• [Exercise details]:
Give back only the lines in the records below from the one with "setattr(scene.view_settings, path, value)" to the one with "scene.view_settings.keyframe_insert(path, frame=frame(t))", both inclusive, word for word.

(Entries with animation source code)
_ _ _ _ _
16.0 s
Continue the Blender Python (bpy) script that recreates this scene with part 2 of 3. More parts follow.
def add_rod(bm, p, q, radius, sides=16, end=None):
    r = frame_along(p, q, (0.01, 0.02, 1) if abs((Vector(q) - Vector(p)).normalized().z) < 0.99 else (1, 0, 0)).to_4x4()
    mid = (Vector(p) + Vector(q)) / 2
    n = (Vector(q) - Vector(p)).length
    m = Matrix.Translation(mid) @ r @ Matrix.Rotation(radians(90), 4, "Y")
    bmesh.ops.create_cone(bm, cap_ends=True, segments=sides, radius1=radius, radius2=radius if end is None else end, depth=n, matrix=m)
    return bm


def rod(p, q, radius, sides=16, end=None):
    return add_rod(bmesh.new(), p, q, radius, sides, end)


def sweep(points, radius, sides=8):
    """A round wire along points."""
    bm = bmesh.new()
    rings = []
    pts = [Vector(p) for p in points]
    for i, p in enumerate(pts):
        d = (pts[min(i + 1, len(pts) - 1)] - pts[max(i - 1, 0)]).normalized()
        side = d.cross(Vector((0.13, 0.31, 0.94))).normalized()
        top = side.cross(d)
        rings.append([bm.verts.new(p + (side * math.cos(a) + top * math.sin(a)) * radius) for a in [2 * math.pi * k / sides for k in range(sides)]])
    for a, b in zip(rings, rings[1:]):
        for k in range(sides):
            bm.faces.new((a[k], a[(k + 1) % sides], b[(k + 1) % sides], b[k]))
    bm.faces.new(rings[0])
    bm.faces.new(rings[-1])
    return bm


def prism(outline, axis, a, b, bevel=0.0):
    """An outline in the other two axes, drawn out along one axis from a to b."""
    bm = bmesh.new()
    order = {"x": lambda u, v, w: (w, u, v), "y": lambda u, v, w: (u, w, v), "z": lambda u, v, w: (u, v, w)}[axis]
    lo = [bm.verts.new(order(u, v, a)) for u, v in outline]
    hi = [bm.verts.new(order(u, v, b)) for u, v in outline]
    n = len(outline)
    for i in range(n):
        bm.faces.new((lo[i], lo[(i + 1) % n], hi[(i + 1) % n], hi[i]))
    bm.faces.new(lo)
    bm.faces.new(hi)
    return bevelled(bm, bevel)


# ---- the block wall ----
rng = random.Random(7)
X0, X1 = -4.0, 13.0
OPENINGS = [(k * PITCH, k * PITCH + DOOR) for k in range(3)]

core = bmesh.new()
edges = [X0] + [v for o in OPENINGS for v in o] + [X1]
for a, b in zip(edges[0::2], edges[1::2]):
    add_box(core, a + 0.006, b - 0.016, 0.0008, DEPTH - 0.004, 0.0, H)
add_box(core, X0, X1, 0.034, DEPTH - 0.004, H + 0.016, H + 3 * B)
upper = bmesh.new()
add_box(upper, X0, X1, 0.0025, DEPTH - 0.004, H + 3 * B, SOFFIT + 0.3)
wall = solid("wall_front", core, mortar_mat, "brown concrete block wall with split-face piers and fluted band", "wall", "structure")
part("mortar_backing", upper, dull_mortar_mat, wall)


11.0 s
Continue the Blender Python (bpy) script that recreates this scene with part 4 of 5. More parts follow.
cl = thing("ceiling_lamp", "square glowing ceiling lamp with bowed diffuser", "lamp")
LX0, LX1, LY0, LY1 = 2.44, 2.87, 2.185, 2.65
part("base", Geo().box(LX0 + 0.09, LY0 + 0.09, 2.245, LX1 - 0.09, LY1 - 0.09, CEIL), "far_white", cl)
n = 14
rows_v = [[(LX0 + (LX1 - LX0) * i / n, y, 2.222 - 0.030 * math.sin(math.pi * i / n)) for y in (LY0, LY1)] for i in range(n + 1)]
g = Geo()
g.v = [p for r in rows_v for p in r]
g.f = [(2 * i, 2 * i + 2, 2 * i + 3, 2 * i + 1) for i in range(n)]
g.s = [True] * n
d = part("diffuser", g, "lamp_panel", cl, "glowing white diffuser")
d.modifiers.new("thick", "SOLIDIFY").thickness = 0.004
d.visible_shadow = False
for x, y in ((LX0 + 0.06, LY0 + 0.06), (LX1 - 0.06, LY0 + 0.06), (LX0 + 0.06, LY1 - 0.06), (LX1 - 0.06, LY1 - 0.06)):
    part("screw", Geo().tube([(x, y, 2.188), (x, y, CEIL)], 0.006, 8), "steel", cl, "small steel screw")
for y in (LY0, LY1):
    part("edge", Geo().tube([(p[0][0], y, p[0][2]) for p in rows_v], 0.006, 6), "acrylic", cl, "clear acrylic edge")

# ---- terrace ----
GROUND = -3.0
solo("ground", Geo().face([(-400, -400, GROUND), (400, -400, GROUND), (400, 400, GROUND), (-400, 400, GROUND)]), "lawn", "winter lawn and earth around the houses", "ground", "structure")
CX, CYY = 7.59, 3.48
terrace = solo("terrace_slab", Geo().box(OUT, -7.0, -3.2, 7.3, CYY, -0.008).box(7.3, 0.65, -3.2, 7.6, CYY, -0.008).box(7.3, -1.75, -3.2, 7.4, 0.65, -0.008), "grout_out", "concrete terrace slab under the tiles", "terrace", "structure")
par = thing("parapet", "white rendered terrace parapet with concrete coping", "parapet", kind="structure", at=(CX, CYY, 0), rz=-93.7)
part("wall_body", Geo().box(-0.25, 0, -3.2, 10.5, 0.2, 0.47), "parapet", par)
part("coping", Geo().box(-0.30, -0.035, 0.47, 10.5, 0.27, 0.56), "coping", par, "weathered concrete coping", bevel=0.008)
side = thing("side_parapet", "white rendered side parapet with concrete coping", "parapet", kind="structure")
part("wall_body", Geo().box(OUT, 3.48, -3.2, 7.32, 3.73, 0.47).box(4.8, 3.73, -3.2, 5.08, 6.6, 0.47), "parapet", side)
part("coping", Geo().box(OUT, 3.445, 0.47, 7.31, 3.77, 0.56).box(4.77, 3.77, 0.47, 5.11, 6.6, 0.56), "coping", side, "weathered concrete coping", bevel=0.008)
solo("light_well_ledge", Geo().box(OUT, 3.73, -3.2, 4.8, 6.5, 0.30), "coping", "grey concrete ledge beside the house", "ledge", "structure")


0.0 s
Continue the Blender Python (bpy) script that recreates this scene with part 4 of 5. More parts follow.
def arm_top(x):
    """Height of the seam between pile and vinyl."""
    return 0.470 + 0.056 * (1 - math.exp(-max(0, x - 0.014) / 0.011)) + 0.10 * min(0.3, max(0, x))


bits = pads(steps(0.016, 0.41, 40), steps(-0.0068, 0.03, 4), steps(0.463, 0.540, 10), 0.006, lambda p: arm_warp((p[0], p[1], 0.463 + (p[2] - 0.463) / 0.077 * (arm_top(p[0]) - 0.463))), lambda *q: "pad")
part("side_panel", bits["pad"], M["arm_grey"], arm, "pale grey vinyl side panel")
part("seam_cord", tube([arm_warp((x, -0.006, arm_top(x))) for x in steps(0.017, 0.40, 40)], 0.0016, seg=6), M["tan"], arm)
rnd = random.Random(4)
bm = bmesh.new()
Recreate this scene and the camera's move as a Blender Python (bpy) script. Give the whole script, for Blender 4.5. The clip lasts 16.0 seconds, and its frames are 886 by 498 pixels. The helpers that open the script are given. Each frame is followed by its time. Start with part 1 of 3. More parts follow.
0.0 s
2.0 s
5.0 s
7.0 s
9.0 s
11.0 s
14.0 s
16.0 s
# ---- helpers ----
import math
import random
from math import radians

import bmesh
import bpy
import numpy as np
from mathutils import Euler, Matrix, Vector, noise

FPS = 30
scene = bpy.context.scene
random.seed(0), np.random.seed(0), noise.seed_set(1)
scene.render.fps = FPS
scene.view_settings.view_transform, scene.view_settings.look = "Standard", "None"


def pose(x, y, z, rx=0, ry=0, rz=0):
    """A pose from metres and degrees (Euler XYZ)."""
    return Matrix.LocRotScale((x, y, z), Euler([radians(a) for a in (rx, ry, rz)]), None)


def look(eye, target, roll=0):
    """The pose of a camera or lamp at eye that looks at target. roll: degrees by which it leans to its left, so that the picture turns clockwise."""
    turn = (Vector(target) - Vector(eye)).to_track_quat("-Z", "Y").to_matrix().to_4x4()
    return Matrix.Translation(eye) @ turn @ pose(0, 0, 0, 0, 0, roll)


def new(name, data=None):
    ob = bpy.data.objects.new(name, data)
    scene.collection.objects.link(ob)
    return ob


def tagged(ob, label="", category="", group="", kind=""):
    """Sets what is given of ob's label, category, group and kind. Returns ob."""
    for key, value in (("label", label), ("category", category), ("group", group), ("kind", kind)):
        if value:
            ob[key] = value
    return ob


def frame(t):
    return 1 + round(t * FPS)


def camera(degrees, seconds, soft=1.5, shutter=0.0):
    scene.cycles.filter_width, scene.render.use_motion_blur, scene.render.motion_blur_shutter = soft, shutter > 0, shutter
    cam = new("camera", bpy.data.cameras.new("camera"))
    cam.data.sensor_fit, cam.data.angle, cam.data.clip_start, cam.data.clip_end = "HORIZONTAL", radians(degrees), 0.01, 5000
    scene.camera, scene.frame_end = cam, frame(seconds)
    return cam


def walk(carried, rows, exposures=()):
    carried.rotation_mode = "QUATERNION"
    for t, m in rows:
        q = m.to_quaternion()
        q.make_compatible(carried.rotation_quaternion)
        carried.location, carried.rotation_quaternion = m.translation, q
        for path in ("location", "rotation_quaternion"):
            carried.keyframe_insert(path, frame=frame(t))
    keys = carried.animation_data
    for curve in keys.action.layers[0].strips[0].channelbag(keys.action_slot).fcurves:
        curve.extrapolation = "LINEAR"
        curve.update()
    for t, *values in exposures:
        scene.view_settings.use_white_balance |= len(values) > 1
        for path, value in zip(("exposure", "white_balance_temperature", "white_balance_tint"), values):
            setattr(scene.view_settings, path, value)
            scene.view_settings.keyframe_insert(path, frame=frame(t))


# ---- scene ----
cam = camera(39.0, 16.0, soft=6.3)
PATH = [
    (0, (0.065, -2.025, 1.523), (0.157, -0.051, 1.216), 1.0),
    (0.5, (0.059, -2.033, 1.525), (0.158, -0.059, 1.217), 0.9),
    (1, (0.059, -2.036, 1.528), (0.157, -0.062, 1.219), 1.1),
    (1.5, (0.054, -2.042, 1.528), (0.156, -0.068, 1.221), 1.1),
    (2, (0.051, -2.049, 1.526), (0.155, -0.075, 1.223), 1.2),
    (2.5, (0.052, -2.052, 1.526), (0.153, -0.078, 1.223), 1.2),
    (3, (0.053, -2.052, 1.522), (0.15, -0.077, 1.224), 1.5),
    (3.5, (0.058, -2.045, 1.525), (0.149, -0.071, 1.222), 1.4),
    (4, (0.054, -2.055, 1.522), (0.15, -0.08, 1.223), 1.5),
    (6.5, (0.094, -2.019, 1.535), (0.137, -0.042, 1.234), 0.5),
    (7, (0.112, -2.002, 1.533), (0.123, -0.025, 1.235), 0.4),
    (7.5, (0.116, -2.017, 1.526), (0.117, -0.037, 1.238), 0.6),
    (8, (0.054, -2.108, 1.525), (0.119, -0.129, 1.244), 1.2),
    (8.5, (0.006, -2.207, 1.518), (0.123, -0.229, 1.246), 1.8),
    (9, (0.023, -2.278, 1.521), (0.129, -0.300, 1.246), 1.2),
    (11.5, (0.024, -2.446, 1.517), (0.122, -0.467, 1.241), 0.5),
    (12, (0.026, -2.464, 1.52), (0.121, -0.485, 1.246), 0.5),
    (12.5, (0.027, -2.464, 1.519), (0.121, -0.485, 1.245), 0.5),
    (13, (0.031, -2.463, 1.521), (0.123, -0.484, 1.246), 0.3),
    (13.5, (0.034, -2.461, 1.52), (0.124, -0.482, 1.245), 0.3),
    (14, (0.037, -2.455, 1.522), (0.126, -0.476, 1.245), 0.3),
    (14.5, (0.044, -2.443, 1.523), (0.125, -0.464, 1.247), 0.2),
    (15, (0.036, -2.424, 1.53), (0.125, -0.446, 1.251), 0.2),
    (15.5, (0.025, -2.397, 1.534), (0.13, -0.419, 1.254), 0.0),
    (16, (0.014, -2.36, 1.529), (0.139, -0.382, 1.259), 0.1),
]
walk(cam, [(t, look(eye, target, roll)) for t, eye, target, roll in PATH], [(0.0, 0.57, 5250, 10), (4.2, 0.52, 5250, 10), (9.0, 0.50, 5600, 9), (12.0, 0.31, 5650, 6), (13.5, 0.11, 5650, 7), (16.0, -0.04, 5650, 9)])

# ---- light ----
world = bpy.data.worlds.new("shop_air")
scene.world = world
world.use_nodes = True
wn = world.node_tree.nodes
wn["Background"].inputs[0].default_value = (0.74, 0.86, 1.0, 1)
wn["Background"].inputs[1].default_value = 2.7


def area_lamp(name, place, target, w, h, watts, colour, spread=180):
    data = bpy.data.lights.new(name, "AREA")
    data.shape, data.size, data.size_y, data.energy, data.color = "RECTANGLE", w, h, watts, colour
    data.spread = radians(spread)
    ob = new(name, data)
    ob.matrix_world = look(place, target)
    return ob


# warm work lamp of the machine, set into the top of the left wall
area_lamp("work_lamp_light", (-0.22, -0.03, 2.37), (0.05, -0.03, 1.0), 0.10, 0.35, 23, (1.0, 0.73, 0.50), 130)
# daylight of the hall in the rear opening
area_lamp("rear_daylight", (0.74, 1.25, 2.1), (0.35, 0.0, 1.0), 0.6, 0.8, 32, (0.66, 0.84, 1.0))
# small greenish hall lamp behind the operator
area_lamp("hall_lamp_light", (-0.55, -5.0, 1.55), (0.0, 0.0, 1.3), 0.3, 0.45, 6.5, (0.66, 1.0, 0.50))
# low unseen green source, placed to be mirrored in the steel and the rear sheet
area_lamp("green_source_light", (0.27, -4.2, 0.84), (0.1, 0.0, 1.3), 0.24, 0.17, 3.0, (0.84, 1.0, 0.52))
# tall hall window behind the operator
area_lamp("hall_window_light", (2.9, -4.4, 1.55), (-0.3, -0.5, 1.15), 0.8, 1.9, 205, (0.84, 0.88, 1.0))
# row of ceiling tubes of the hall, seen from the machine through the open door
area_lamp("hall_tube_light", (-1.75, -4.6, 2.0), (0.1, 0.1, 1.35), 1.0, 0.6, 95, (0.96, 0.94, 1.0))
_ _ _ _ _
• [Result of this task]:
            setattr(scene.view_settings, path, value)
            scene.view_settings.keyframe_insert(path, frame=frame(t))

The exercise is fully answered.